Pikkety Popular, But Excluded Economist? Maybe, superstar firms?

Thomas Piketty’s book Capital in the Twenty-First Century is bestseller. But, according to Marshall Steinbaum the economics profession are ignoring Piketty.  Steinbaum writes:


But despite Piketty’s resonance with public experience and apparent applicability to the economic environment of global finance, his book was mostly greeted with hostility by the academic economics profession. There was a sense among academic economists that the book was a hostile action from within, and aside from Nobel Prize–winners Robert Solow and Paul Krugman, who both published reasonably favorable reviews in the highbrow popular press, the reaction was, in general, quite harsh.

The link to the original article is here. Click here. 


There are many reasons for this. Three are worth noting from the article:

1)Usefulness of grand pronouncements – Daron Acemoglu and James Robinson argue that like Marx, Pikettys “sweeping predictions” are unlikely to come true.  They write:


If the history of grand pronouncements of the general laws of capitalism repeats itself—perhaps first as tragedy and then as farce as Marx colorfully put it—then we may expect the same sort of frustration with Piketty’s sweeping predictions as they fail to come true, in the same way that those of Ricardo and Marx similarly failed in the past.”

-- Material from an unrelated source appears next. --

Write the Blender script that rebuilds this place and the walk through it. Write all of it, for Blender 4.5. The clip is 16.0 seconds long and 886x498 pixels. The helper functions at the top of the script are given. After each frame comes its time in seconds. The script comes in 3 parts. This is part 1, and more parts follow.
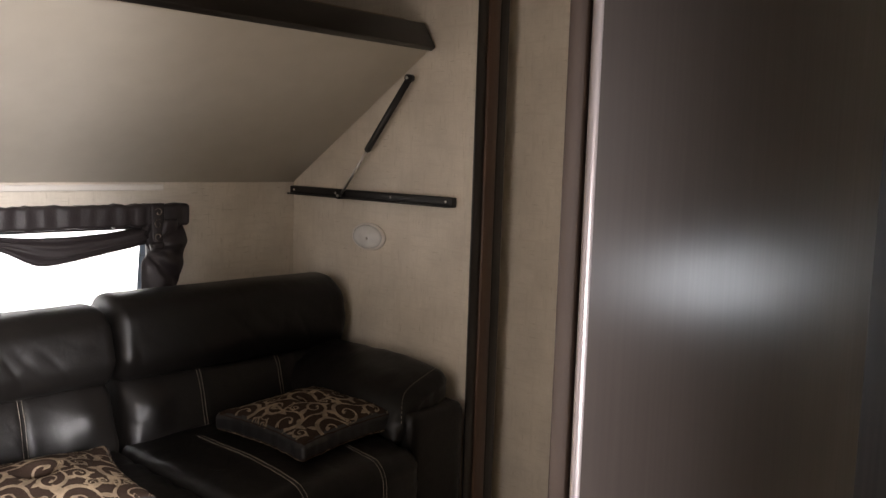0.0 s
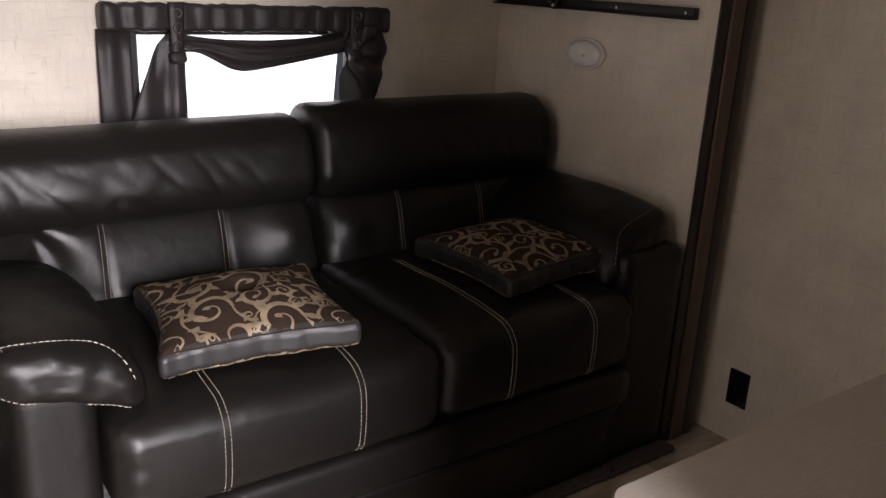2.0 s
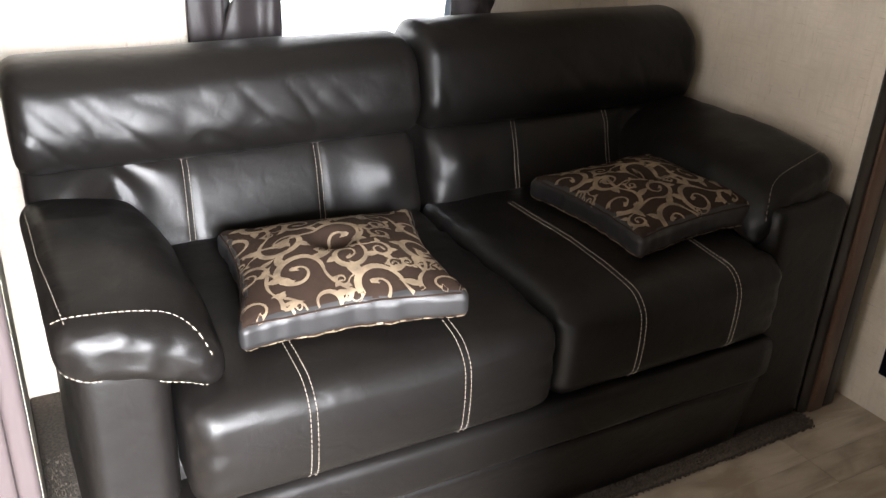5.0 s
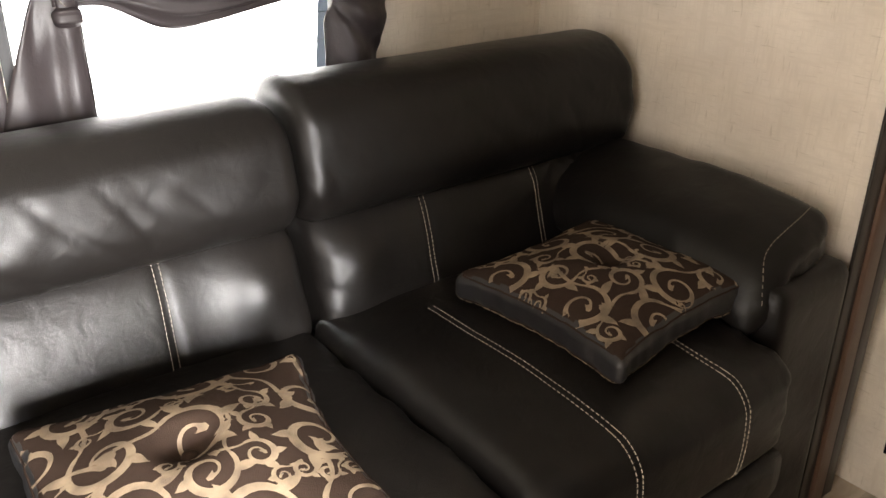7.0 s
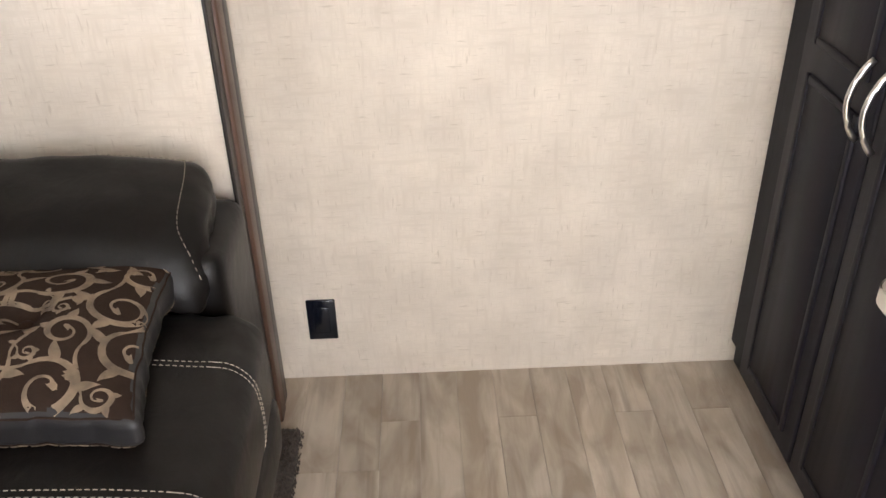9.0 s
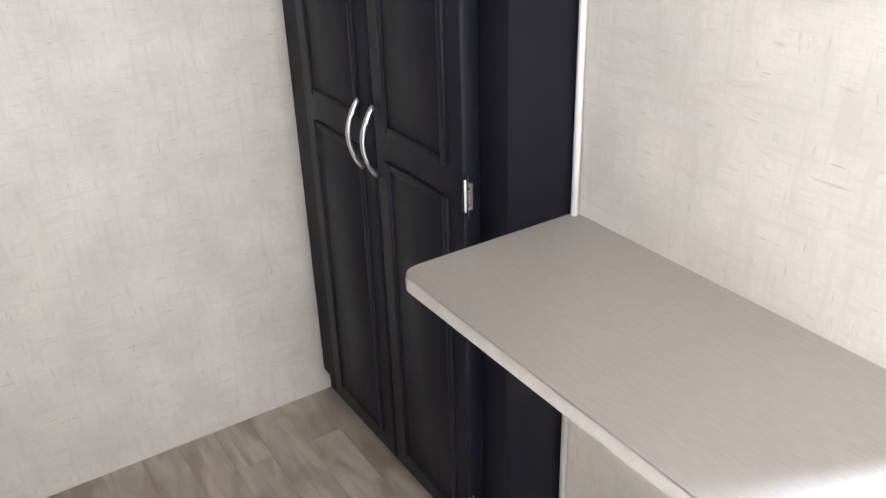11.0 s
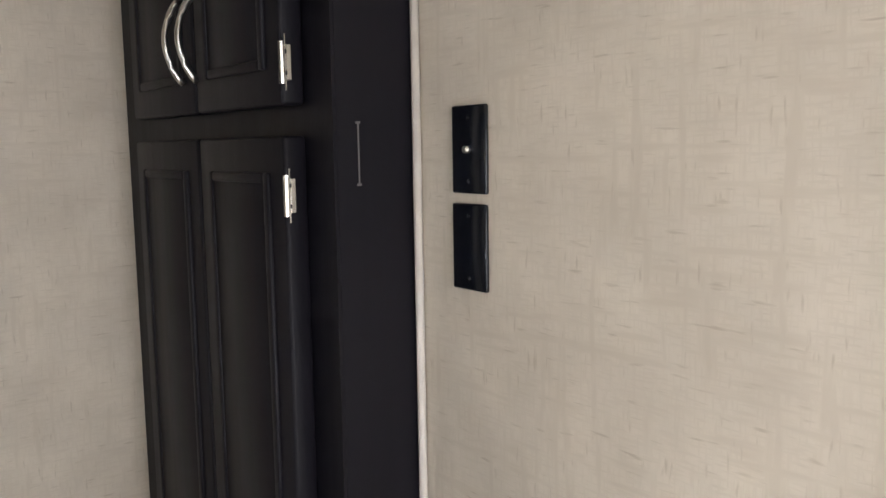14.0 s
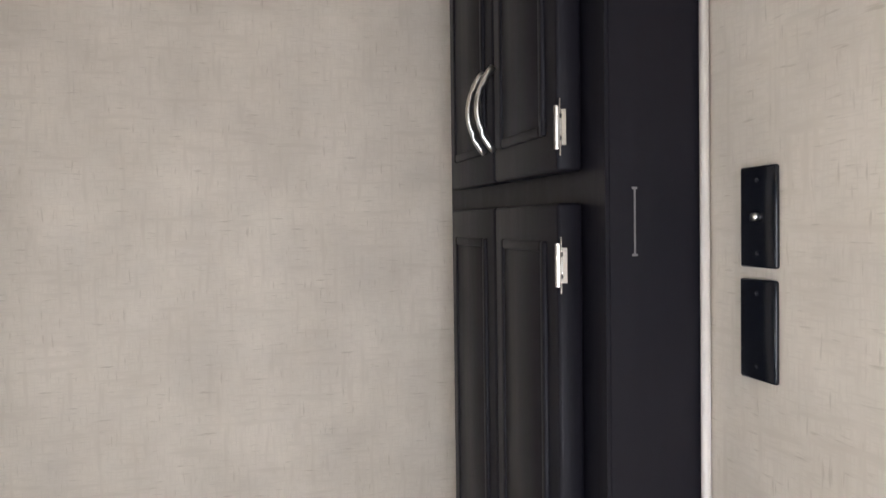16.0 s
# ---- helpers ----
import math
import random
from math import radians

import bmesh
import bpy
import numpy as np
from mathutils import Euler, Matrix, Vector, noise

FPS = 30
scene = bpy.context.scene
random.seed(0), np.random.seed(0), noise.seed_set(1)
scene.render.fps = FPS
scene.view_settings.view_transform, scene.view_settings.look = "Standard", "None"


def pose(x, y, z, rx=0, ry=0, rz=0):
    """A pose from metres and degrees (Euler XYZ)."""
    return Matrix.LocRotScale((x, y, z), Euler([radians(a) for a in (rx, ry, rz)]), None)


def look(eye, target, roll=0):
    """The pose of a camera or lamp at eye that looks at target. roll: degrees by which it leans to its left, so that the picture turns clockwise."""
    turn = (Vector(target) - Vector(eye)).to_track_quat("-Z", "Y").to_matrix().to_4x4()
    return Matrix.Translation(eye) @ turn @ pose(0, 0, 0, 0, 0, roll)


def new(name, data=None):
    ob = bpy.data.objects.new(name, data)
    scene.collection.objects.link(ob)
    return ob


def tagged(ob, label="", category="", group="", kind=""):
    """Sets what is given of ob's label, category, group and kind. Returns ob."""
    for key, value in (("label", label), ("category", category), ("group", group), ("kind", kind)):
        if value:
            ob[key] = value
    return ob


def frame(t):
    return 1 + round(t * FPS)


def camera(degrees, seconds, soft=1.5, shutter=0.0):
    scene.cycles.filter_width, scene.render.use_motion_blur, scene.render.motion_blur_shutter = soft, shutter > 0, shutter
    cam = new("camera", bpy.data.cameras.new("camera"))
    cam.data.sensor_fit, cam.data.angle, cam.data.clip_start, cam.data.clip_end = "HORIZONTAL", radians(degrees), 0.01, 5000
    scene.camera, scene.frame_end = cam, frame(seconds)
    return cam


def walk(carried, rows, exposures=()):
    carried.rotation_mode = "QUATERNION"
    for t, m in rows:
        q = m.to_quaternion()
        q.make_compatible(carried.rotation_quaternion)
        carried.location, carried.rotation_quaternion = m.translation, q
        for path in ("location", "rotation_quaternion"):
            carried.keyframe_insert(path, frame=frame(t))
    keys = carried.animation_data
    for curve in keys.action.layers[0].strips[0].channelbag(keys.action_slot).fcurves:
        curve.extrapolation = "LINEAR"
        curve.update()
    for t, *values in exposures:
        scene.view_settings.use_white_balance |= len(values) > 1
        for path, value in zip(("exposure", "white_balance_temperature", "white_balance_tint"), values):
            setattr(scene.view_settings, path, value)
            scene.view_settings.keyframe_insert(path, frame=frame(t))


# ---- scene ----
cam = camera(54.8, 16.0)
EXPOSURES = [(0.0, -1.22, 7150, 20), (1.0, -1.5, 7000, 20), (1.5, -1.7, 6850, 20), (2.0, -1.95, 7050, 25), (2.4, -1.9, 7050, 25), (2.8, -0.25, 6550, 21), (3.2, 0.1, 6550, 22),
             (5.5, -0.45, 6750, 14), (6.0, -0.17, 6900, 15), (7.0, 0.2, 7250, 16), (8.0, 0.7, 6900, 16), (8.5, 1.0, 6300, 15), (9.0, 1.03, 6150, 16), (9.5, 1.0, 6050, 17), (10.0, 0.98, 5500, 14), (10.2, 0.98, 5400, 13),
             (12.3, 0.04, 5700, 13), (13.0, -0.1, 5750, 13), (13.5, -0.18, 6050, 13), (14.0, -0.22, 6100, 13), (14.5, -0.16, 6320, 13), (15.0, -0.05, 6200, 13), (15.5, 0.04, 5620, 15), (16.0, 0.07, 5820, 14)]
PATH = [
    (0, (-2.0280, -1.5580, 1.2870), (-0.5620, -0.2150, 1.0680), 1.8),
    (0.5, (-2.0390, -1.5280, 1.2760), (-0.6460, -0.1140, 1.0240), 1.9),
    (1, (-2.0080, -1.4690, 1.2480), (-0.7110, 0.0160, 0.9130), 2.1),
    (1.5, (-1.9680, -1.3600, 1.2170), (-0.7330, 0.1440, 0.7550), 2.7),
    (2, (-1.9520, -1.3030, 1.2120), (-0.8170, 0.2260, 0.6010), 3.0),
    (2.5, (-1.9450, -1.2470, 1.1900), (-0.9060, 0.3090, 0.4840), 3.2),
    (3, (-1.9440, -1.2130, 1.1860), (-0.9700, 0.3530, 0.4120), 3.2),
    (3.2, (-1.9370, -1.2080, 1.1780), (-0.9860, 0.3660, 0.3920), 3.1),
    (5.5, (-1.7830, -1.0070, 1.2420), (-0.8950, 0.5670, 0.3840), 2.7),
    (6, (-1.7250, -0.9180, 1.2330), (-0.8460, 0.6620, 0.3780), 2.5),
    (6.5, (-1.6660, -0.7470, 1.2200), (-0.7390, 0.8100, 0.3740), 1.5),
    (7, (-1.5900, -0.6160, 1.2150), (-0.4780, 0.8210, 0.3800), 0.5),
    (7.5, (-1.4950, -0.4660, 1.2030), (-0.1420, 0.7060, 0.3110), 0.1),
    (8, (-1.4640, -0.3840, 1.2320), (0.0670, 0.4590, 0.2590), -0.3),
    (8.5, (-1.4960, -0.3400, 1.2600), (0.1730, 0.0620, 0.2330), -0.4),
    (9, (-1.5400, -0.3170, 1.2700), (0.1680, -0.3520, 0.2290), -1.6),
    (9.5, (-1.5740, -0.2930, 1.2760), (0.0890, -0.6850, 0.2360), -1.5),
    (10, (-1.6070, -0.3060, 1.2770), (-0.0180, -0.9280, 0.2340), -1.7),
    (10.2, (-1.6180, -0.3130, 1.2730), (-0.0640, -1.0220, 0.2330), -1.7),
    (12.3, (-1.6554, -0.3364, 1.3641), (-0.2103, -1.5437, 0.6875), -1.5),
    (12.5, (-1.6490, -0.3480, 1.3800), (-0.1870, -1.5670, 0.7670), -1.5),
    (13, (-1.6550, -0.3770, 1.4010), (-0.1710, -1.6190, 0.8950), -1.4),
    (13.5, (-1.6510, -0.4370, 1.4340), (-0.1290, -1.6850, 1.0750), -1.3),
    (14.5, (-1.6760, -0.4760, 1.4620), (-0.0480, -1.6290, 1.3240), -1.3),
    (15, (-1.6940, -0.5370, 1.4620), (0.0640, -1.4850, 1.3730), -1.3),
    (15.5, (-1.6870, -0.5680, 1.4380), (0.1660, -1.3200, 1.3930), -0.5),
    (16, (-1.6600, -0.6040, 1.4500), (0.2890, -1.0480, 1.3920), -0.8),
]
walk(cam, [(t, look(eye, target, roll)) for t, eye, target, roll in PATH], EXPOSURES)
from mathutils.bvhtree import BVHTree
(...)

2) Undermining the egalitarian cause: Lawrence Blume and Steven Durlauf wrote,

 “Capital is, nonetheless, unpersuasive when it turns from description to analysis. . . . Both of us are very liberal (in the contemporary as opposed to classical sense), and we regard ourselves as egalitarians. We are therefore disturbed that Piketty has undermined the egalitarian case with weak empirical, analytical, and ethical arguments.”

3) Silence: Steinbaum argues that:

But perhaps the greatest rebuke of Piketty to be found among academic economics is not contained in any of these overt or veiled attacks on his scholarship and interpretation, but rather in the deafening silence that greets it, as well as inequality in general, in broad swathes of the field—even to this day. You can search through the websites of several leading economics departments or the official lists of working papers curated by federal agencies and not come across a single publication that has any obvious or even secondary bearing on the themes raised by Capital in the Twenty-First Century, even in order to oppose them. It is as though the central facts, controversies, and policy proposals that have consumed our public debate about the economy for three years are of little-to-no importance to the people who are paid and tenured to conduct a lifetime’s research into how the economy works.



There are several alternative explanations to a rise in inequality that are discussed by Steinbaum. The criticism as I am beginning to understand it (somewhat simplified words) are that:

  • Inequality is not rising because executives are taking home bigger and bigger paychecks. More importantly that assets in these firms are being created at a firm level but also allowing employees in firms to rapidly accumulate assets.
  • Inequality is rather rising because some firms are able to pay much higher salaries, and increase salaries much more quickly than other firms (cue, the gigeconomy).

I am guessing that the next step for this argument around some firms paying more than others, will be to see what the assets of firms and the executives are. That is one interesting perspective.